4. SNR sensitivity – At SNR ≥ 5 dB the performance gap between different Nc values narrows, indicating that in relatively clean channels aggressive compression is viable. Conversely, at low SNR (0 dB) the system becomes highly sensitive to Nc, and larger feature vectors are needed to maintain acceptable accuracy.

The authors map split points to practical deployment scenarios: SP‑0 corresponds to transmitting the raw image (full‑receiver inference), while SP‑6 corresponds to transmitting only the class label (full‑transmitter inference). This mapping illustrates how system designers can trade computation versus bandwidth based on device capabilities, energy budgets, and network conditions.

Limitations are acknowledged. The channel model is limited to AWGN; real‑world effects such as fading, multipath, and interference are not considered. The transmission rate R is assumed constant, ignoring dynamic bandwidth allocation or multi‑user scheduling. Moreover, the experiments are simulation‑only; hardware‑in‑the‑loop validation on actual wireless testbeds is left for future work.

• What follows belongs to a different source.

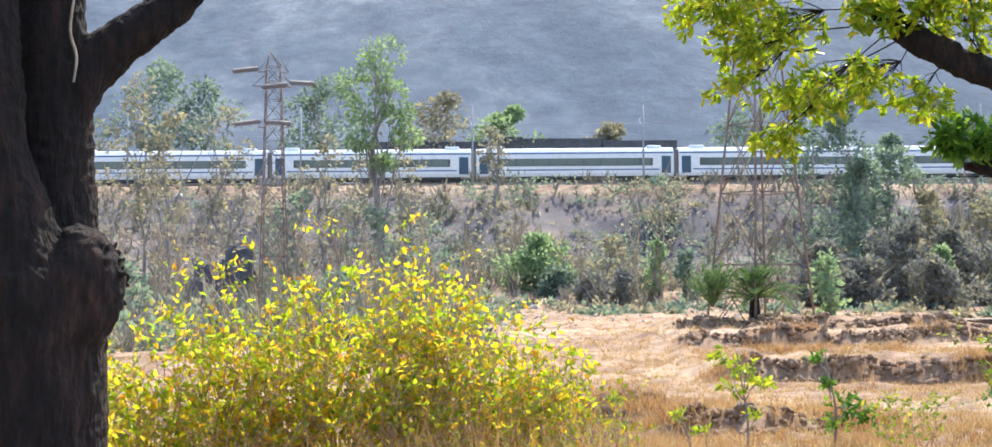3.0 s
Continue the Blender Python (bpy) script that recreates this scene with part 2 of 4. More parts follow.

Future directions suggested include: integrating adaptive modulation and channel coding into the end‑to‑end training loop; developing asynchronous split‑retraining mechanisms that allow the encoder and decoder to adapt on‑the‑fly to changing channel statistics; and extending the framework to other tasks (object detection, control) and modalities (audio, sensor streams).

In summary, the paper delivers a comprehensive quantitative analysis of semantic split inference over wireless links, demonstrating that with judicious model partitioning and feature compression one can retain a large fraction of the original classification performance while dramatically cutting both computational load on edge devices and communication overhead. The work provides concrete design guidelines for next‑generation task‑oriented wireless systems.